> [STATED GOAL]
Transcribe only the lines from the line with "scene.view_settings.use_white_balance |= len(values)" through the line with "setattr(scene.view_settings, path, value)", exactly, counting both of those lines as part of the stretch.

> [DATASET CONTENT]

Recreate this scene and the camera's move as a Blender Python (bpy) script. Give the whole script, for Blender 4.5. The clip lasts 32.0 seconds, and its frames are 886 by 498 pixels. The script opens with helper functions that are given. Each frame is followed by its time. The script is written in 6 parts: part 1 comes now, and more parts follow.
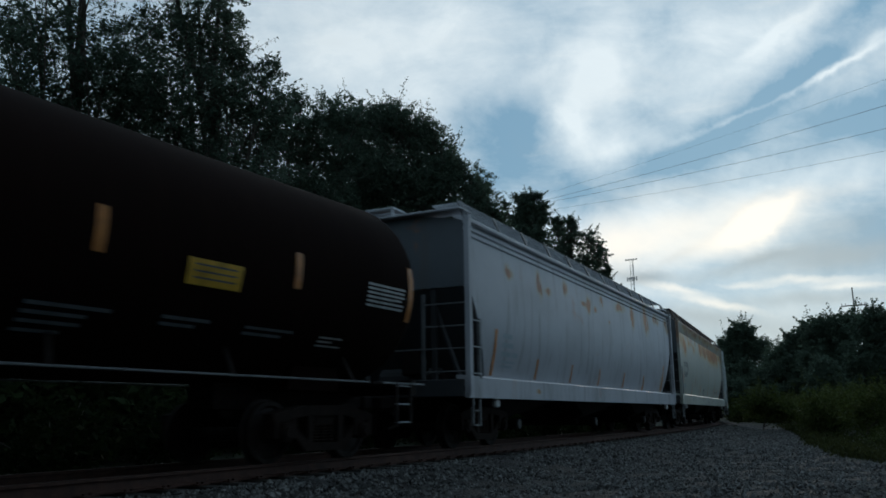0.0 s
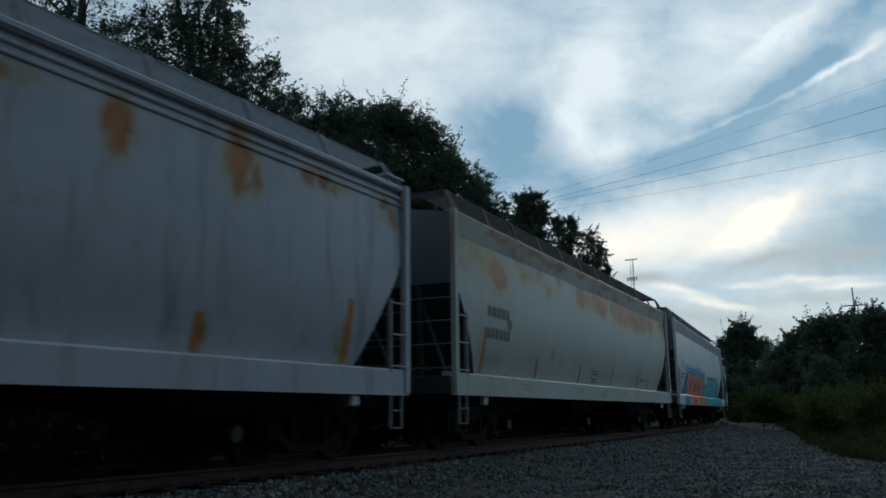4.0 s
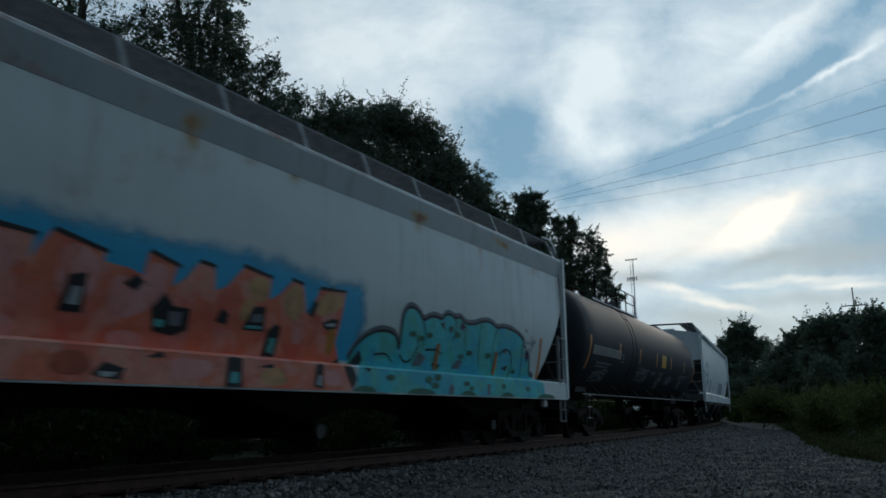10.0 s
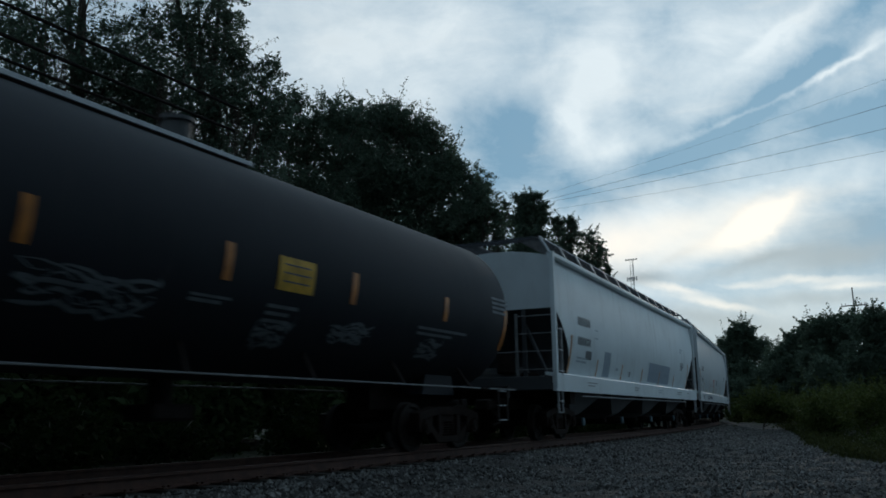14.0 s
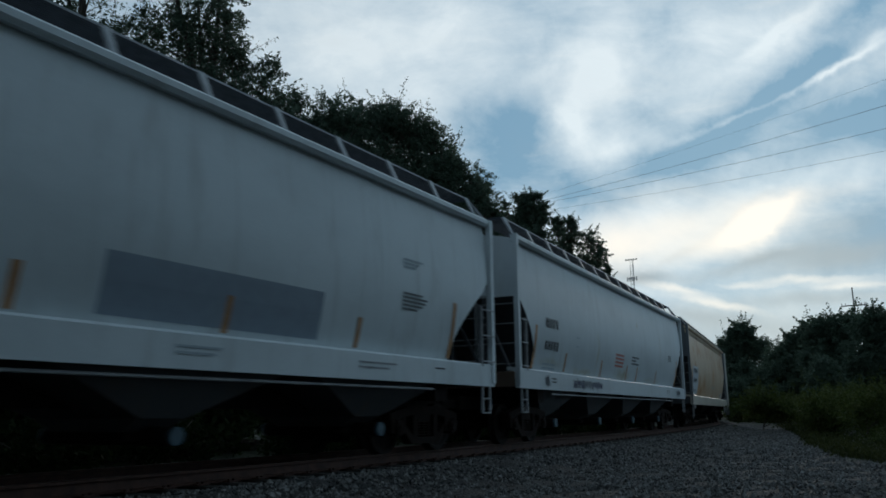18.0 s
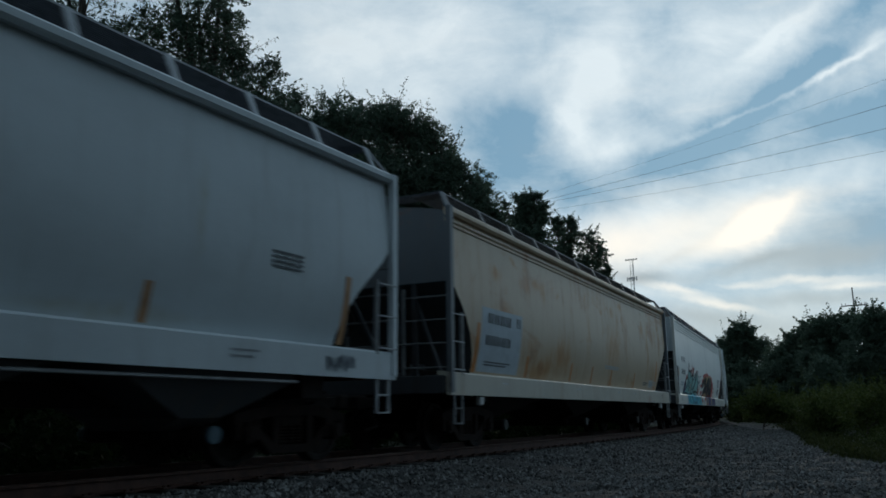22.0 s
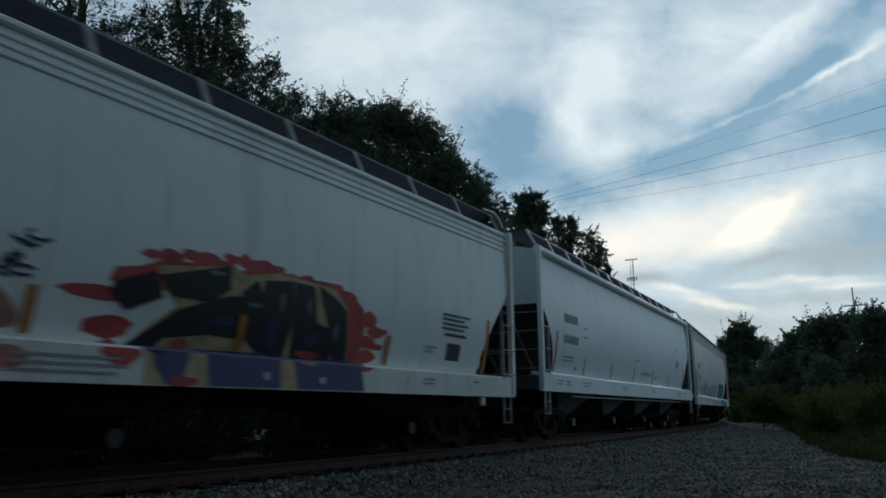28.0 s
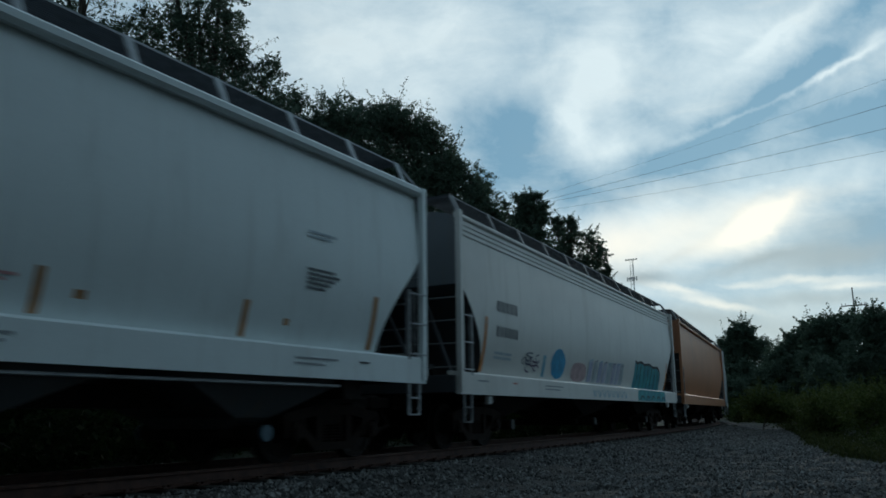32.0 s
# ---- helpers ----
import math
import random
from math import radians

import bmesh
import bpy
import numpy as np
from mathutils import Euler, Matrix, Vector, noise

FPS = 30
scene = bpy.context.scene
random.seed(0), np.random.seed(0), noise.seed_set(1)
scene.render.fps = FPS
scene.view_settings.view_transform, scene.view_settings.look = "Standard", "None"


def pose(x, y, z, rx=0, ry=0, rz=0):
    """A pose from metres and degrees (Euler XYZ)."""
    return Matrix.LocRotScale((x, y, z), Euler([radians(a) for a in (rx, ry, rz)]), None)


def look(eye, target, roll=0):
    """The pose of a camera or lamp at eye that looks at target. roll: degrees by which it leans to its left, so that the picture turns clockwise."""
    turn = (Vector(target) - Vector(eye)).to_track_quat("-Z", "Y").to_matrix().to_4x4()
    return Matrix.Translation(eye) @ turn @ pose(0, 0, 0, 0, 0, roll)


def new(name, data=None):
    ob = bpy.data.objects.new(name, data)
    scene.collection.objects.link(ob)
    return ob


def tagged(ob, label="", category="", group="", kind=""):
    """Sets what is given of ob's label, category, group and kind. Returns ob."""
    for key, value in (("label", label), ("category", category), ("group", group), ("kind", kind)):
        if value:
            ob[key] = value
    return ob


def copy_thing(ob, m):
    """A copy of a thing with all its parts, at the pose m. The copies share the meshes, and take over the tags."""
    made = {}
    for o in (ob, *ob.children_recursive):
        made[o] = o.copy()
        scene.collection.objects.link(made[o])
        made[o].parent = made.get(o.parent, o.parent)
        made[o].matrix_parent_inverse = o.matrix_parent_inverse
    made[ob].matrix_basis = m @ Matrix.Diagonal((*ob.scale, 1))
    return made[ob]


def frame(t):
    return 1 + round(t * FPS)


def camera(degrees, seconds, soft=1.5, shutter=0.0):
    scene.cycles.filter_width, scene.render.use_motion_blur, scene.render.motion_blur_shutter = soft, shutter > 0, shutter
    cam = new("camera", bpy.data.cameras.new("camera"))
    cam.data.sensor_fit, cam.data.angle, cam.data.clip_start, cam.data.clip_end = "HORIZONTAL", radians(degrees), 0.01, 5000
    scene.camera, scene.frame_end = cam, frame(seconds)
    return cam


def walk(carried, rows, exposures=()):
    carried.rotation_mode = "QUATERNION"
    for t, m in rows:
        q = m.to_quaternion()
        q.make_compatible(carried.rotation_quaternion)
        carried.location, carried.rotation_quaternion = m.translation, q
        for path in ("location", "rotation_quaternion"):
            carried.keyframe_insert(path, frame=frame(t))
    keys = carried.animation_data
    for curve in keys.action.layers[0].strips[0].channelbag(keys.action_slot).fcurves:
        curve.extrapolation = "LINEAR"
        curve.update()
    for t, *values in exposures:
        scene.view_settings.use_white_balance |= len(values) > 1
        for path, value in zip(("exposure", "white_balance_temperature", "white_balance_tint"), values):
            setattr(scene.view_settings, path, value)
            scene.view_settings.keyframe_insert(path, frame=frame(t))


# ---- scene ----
cam = camera(58.14, 32.0, soft=1.7, shutter=0.6)
EYE = (0.0, 0.0, 0.624)


def aim(yaw, pitch):
    a, b = radians(yaw), radians(pitch)
    return (EYE[0] - math.sin(a) * math.cos(b), EYE[1] + math.cos(a) * math.cos(b), EYE[2] + math.sin(b))


# a camera on a fixed stand, turned a little up and towards the oncoming train
STAND = look(EYE, aim(30.62, 11.78), -0.58)
walk(cam, [(0.0, STAND), (32.0, STAND)], exposures=[(0.0, 0.05, 6500, 10), (28.0, 0.0, 6500, 10), (30.0, 0.0, 6350, 5), (32.0, 0.0, 6350, 5)])

# ---- light ----
SUN = Vector((-0.127, 0.968, 0.214)).normalized()
sun_data = bpy.data.lights.new("sun", "SUN")
sun_data.energy, sun_data.angle, sun_data.color = 0.35, radians(14), (1.0, 0.90, 0.76)
sun = new("sun", sun_data)
sun.matrix_world = look((0, 0, 60), Vector((0, 0, 60)) - SUN)


def build_world():
    world = bpy.data.worlds.new("dusk_sky")
    scene.world = world
    world.use_nodes = True
    nt = world.node_tree
    nt.nodes.clear()
    N, K = nt.nodes.new, nt.links.new

    def math_node(op, a, b=None, clamp=False):
        n = N("ShaderNodeMath")
        n.operation, n.use_clamp = op, clamp
        for i, v in enumerate((a, b)):
            if v is None:
                continue
            if isinstance(v, (int, float)):
                n.inputs[i].default_value = v
            else:
                K(v, n.inputs[i])
        return n.outputs[0]

    def mix(fac, a, b):
        n = N("ShaderNodeMix")
        n.data_type = "RGBA"
        n.clamp_factor = True
        for sock, v in ((n.inputs[0], fac), (n.inputs[6], a), (n.inputs[7], b)):
            if isinstance(v, (int, float)):
                sock.default_value = v
            elif isinstance(v, tuple):
                sock.default_value = (*v, 1)
            else:
                K(v, sock)
        return n.outputs[2]

    def smooth(v, lo, hi):
        n = N("ShaderNodeMapRange")
        n.interpolation_type = "SMOOTHSTEP"
        n.inputs[1].default_value, n.inputs[2].default_value = lo, hi
        K(v, n.inputs[0])
        return n.outputs[0]

    coord = N("ShaderNodeTexCoord").outputs["Generated"]

    def along(direction):
        n = N("ShaderNodeVectorMath")
        n.operation = "DOT_PRODUCT"
        K(coord, n.inputs[0])
        n.inputs[1].default_value = direction
        return n.outputs["Value"]

    def lobe(direction, tight):
        """A soft spot round a direction."""
        d = math_node("SUBTRACT", along(Vector(direction).normalized()), 1.0)
        return math_node("POWER", 2.718, math_node("MULTIPLY", d, tight))

    # a chart of the western sky: u to the right, v upwards, about a point a little above the horizon
    west = STAND.to_3x3()
    depth = math_node("MAXIMUM", along(west @ Vector((0, 0, -1))), 0.12)
    u = math_node("DIVIDE", along(west @ Vector((1, 0, 0))), depth)
    v = math_node("DIVIDE", along(west @ Vector((0, 1, 0))), depth)
    chart = N("ShaderNodeCombineXYZ")
    K(u, chart.inputs[0])
    K(v, chart.inputs[1])

    def fbm(scale, detail, rough, dist, shift, stretch=(1, 1, 1), turn=0.0, colour=False):
        m = N("ShaderNodeMapping")
        m.inputs["Location"].default_value = shift
        m.inputs["Scale"].default_value = stretch
        m.inputs["Rotation"].default_value = (0, 0, turn)
        K(chart.outputs[0], m.inputs[0])
        n = N("ShaderNodeTexNoise")
        n.inputs["Scale"].default_value, n.inputs["Detail"].default_value = scale, detail
        n.inputs["Roughness"].default_value, n.inputs["Distortion"].default_value = rough, dist
        K(m.outputs[0], n.inputs["Vector"])
        return n.outputs[1 if colour else 0]

    # ragged edges: the chart is bent by noise before the cloud forms are laid on it
    push = N("ShaderNodeVectorMath")
    push.operation = "MULTIPLY_ADD"
    K(fbm(6.0, 6, 0.6, 0.0, (3, 1, 0), colour=True), push.inputs[0])
    push.inputs[1].default_value = (0.10, 0.09, 0)
    K(chart.outputs[0], push.inputs[2])
    bent = N("ShaderNodeVectorMath")
    bent.operation = "SUBTRACT"
    K(push.outputs[0], bent.inputs[0])
    bent.inputs[1].default_value = (0.05, 0.045, 0)

    def form(cu, cv, ru, rv, turn, where=None):
        """A soft oval of cloud."""
        m = N("ShaderNodeMapping")
        m.vector_type = "TEXTURE"
        m.inputs["Location"].default_value = (cu, cv, 0)
        m.inputs["Rotation"].default_value = (0, 0, radians(turn))
        m.inputs["Scale"].default_value = (ru, rv, 1)
        K(where or bent.outputs[0], m.inputs[0])
        d = N("ShaderNodeVectorMath")
        d.operation = "DOT_PRODUCT"
        K(m.outputs[0], d.inputs[0])
        K(m.outputs[0], d.inputs[1])
        return math_node("POWER", 2.718, math_node("MULTIPLY", d.outputs["Value"], -1.0))

    def total(forms, start, where=None):
        for *f, gain in forms:
            start = math_node("ADD", start, math_node("MULTIPLY", form(*f, where), gain))
        return start

    sky = N("ShaderNodeTexSky")
    sky.sky_type, sky.sun_disc = "NISHITA", False
    sky.sun_elevation, sky.sun_rotation = math.asin(SUN.z), math.atan2(SUN.x, SUN.y)
    sky.dust_density, sky.ozone_density = 1.5, 2.0
    clear = N("ShaderNodeVectorMath")
    clear.operation = "MULTIPLY"
    K(sky.outputs[0], clear.inputs[0])
    clear.inputs[1].default_value = (0.07, 0.085, 0.09)

    # a slight bend only, for the long thin streaks
    little = N("ShaderNodeVectorMath")
    little.operation = "MULTIPLY_ADD"
    K(fbm(8.0, 5, 0.6, 0.0, (1, 5, 0), colour=True), little.inputs[0])
    little.inputs[1].default_value = (0.06, 0.035, 0)
    level = N("ShaderNodeVectorMath")
    level.operation = "SUBTRACT"
    K(chart.outputs[0], level.inputs[0])
    level.inputs[1].default_value = (0.03, 0.0175, 0)
    K(level.outputs[0], little.inputs[2])
    soft = fbm(3.4, 5, 0.58, 0.4, (2.3, 0.4, 0), (1, 1.2, 1), 0.5)
    wisp = fbm(7.0, 8, 0.66, 0.7, (0.7, 3.1, 0), (0.42, 1.3, 1), -0.60)
    curd = fbm(15.0, 7, 0.62, 0.3, (4.1, 2.1, 0), (0.8, 1.0, 1), -0.4)
    cover = math_node("ADD", math_node("MULTIPLY", math_node("SUBTRACT", soft, 0.5), 1.1), math_node("MULTIPLY", math_node("SUBTRACT", wisp, 0.5), 1.15))
    cover = math_node("ADD", cover, math_node("MULTIPLY", math_node("SUBTRACT", curd, 0.5), 1.15))
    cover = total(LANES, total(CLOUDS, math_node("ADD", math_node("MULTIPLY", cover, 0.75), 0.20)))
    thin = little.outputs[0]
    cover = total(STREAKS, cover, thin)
    ahead = lobe(SUN, 1.0)
    blue = mix(ahead, (0.10, 0.163, 0.222), (0.20, 0.37, 0.52))
    broad = lobe(SUN, 0.75)
    white = mix(broad, (0.20, 0.248, 0.285), (0.775, 0.875, 0.925))
    veil = mix(cover, blue, white)
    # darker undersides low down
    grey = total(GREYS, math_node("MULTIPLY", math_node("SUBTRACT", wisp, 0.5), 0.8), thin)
    veil = mix(math_node("MULTIPLY", grey, 0.68, True), veil, mix(ahead, (0.11, 0.14, 0.17), (0.31, 0.39, 0.45)))
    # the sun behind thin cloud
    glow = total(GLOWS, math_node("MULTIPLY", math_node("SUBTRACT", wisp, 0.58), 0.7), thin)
    near_sun = lobe(SUN, 9)
    veil = mix(math_node("MULTIPLY", math_node("MULTIPLY", glow, near_sun), 1.3, True), veil, (1.0, 0.955, 0.87))
    full = mix(0.965, clear.outputs[0], veil)
    bg = N("ShaderNodeBackground")
    K(full, bg.inputs[0])
    bg.inputs[1].default_value = 1.0
    out = N("ShaderNodeOutputWorld")
    K(bg.outputs[0], out.inputs[0])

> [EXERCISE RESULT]
        scene.view_settings.use_white_balance |= len(values) > 1
        for path, value in zip(("exposure", "white_balance_temperature", "white_balance_tint"), values):
            setattr(scene.view_settings, path, value)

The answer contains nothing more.